Reification is also seen as expensive in terms of storage. The reification quad can be compression but this still leaves the overhead of using the reification. For example, to create a group of statements using reification costs at least one extra statement for every statement to record such group membership. Systems may be able to reduce the impact of this but investing in local solutions discourages exchange of information and risks being superseded by some de facto standard and would cause rework in repurposing the dataset - often such repurposing is not done restricting use of that information repository.

Because there has been much discussion and experimentation with the lower-levels of provenance, there is an opportunity to create community agreement around these experimental solutions.

Annotation

An interesting feature of the semantic web design approach is its emphasis on the open world assumption. This, together with the use of global URIs, makes it very easy to support rich third-party annotation of data items. Rather than the data model having to build in explicit placeholders for annotations, annotations become simply extra RDF assertions that link to the data sources by virtue of using the appropriate URIs. This makes it possible for the same data source to viewed with different local and global annotations and cross-links by changing which annotation sources to include within the (distributed) query. There is no limitation on what can be included in such third party annotations - the full expressive power of RDF and OWL is available.

This does add to the deployment issues of managing distributed queries and provenance tracking. As well as recording the provenance of information within a data store it becomes necessary to be able to report which of data sources included in the distributed query delivered a given subset of the information. Provenance becomes not just a "source" label but a traceback of an entire chain of sources.

The user interface challenges are just as significant as the technical challenges. Allowing users to control the way sources are combined and to trace back the provenance of the sources in a transparent and intuitive fashion is not easy. It is hard to find the right balance between overloading with too much detailed meta level information and risking unintentionally misleading the user into treating all parts of a query response as equally definitive.

Ontology Management

Use of shared vocabularies is a key to successful information integration. The W3C OWL recommendations provide a solid foundation for the publication of ontologies and several key life science ontologies are already available in RDF or directly in OWL.

As with data set publication the scale and rate of evolution of the ontologies in the life sciences does raise practical deployment issues.

Firstly, there is a need for agreed best practice on version management of ontologies in a semantic web setting, for example policies for when concept URIs should be changed. This is an area of active interest with the Semantic Web Best Practice working group.

Secondly, there is the issue of remote access to ontology structures. Life science ontologies are too large for routine replication and downloading to be feasible - remote access protocols are required. The DAWG query language will be a good foundation for this but querying at the level of RDF triples is not always convenient and developers might desire additional support the higher level OWL abstractions.
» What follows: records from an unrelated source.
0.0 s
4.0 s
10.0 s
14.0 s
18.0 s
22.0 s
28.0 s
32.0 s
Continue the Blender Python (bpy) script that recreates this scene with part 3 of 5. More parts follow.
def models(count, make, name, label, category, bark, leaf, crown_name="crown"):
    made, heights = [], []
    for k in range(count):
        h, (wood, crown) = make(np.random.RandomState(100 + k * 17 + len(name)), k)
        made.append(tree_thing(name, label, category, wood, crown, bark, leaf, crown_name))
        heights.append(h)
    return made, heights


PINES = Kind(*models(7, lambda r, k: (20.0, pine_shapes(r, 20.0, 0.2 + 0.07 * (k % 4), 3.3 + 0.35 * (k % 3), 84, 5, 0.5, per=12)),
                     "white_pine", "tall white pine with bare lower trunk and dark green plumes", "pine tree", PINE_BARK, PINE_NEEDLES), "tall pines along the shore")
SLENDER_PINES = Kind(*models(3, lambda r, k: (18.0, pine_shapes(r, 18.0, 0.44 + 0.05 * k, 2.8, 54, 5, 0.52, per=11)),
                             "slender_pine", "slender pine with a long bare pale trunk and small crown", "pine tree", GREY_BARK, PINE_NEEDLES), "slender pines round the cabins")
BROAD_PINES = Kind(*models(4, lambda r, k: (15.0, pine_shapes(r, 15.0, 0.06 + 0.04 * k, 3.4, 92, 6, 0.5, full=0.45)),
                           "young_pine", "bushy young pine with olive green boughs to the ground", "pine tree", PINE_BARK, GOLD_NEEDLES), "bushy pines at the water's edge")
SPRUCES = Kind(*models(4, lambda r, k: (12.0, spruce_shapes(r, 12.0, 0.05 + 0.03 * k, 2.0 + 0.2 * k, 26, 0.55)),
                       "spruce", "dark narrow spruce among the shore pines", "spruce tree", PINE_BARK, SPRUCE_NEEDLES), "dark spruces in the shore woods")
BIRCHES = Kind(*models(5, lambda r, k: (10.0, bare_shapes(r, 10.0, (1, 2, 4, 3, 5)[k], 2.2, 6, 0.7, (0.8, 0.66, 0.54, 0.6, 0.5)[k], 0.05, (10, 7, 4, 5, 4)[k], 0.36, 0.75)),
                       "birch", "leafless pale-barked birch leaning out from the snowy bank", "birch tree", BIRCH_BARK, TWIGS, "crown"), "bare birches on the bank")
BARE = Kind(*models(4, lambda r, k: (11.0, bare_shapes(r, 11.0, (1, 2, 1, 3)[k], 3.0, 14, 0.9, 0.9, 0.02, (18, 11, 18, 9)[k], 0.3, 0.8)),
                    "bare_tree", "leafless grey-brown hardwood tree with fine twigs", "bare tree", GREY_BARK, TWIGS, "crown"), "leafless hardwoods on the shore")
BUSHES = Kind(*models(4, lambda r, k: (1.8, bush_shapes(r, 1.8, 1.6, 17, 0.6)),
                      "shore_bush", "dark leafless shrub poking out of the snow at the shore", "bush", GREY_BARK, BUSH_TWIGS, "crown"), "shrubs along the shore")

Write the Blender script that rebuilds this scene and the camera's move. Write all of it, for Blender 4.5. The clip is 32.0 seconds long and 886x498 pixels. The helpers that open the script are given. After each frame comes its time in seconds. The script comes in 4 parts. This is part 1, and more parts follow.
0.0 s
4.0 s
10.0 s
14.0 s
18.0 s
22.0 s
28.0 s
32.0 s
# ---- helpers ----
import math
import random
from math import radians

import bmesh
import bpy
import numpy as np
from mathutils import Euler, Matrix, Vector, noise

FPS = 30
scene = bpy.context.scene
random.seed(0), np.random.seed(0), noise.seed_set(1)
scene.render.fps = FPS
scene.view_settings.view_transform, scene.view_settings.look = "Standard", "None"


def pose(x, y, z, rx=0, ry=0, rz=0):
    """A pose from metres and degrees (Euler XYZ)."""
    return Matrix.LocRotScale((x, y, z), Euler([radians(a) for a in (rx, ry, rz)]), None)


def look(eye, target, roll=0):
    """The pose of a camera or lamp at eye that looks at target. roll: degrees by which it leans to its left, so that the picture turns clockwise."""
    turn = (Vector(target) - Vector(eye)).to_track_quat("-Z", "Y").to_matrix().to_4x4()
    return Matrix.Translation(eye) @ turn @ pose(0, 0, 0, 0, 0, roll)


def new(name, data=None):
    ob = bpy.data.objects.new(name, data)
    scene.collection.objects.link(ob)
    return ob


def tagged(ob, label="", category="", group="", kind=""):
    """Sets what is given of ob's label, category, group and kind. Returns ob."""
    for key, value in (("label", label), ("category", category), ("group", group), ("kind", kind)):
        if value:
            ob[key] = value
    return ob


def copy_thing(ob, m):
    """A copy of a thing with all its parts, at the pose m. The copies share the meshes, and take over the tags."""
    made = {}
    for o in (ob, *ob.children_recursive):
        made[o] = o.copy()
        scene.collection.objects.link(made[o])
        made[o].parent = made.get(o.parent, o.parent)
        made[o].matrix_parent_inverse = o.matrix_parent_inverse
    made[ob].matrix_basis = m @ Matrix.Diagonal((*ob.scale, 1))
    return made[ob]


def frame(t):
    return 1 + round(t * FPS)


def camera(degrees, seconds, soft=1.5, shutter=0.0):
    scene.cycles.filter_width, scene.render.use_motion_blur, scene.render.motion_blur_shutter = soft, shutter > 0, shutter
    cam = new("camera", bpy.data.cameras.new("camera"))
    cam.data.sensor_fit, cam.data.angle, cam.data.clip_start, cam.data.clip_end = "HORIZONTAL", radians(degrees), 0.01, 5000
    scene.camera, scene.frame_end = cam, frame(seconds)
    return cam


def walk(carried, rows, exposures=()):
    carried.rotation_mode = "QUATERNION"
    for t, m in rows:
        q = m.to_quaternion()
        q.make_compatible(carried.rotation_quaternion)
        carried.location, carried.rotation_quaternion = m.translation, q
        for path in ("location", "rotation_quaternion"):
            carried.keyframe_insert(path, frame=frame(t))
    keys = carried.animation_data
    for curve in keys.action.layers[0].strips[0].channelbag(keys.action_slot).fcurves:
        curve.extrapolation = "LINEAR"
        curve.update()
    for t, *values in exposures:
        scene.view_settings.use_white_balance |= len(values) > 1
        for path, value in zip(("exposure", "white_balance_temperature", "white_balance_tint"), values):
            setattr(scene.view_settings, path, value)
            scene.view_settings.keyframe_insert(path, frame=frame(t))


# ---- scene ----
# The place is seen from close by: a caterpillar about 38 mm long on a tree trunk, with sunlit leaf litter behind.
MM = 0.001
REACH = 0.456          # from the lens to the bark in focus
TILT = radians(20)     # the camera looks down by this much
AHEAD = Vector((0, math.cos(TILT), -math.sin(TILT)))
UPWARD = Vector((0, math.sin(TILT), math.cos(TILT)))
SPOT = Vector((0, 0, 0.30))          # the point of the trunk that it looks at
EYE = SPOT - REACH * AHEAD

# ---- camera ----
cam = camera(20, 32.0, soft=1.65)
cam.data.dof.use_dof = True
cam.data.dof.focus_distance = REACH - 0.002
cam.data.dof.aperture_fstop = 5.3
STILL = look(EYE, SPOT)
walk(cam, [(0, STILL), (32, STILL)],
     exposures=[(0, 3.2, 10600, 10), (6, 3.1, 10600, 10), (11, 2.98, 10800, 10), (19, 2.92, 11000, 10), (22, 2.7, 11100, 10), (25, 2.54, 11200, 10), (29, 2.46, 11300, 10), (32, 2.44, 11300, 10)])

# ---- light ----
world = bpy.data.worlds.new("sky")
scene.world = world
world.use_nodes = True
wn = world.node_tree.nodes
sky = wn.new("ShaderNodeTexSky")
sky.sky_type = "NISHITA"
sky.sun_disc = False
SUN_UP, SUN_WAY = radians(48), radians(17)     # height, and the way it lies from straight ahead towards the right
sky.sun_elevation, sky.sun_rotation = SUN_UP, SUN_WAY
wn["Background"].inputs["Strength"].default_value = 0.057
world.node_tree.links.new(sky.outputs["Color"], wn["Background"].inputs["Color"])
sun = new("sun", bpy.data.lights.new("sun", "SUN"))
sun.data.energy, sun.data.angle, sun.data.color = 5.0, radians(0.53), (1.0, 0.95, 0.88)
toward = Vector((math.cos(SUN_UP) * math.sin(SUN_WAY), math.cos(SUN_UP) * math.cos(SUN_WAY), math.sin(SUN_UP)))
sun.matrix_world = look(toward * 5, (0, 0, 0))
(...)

The interaction of remote access with version control is outside of the DAWG remit but will again benefit from shared best practice solutions.

Who we are

The Semantic Web Research Group of HPlabs is based in Bristol, UK.

One output of the group is the Jena RDF Framework, including its RDF publishing server Joseki. Jena provides comprehensive support for parsing, storing and accessing RDF data in a Java environment. It provides a fine-grain API to RDF, with storage implementation ranging from in-memory to relational databases such as MySQL and Oracle.

Jena also provides support for working with and using ontologies. It has an ontology API for OWL, RDFS and DAML+OIL. It has reasoners for RDFS and various profiles of OWL (different tradeoffs) and an external connection to Description Logic reasoners through a DIG interface. Jena has a large and active user community.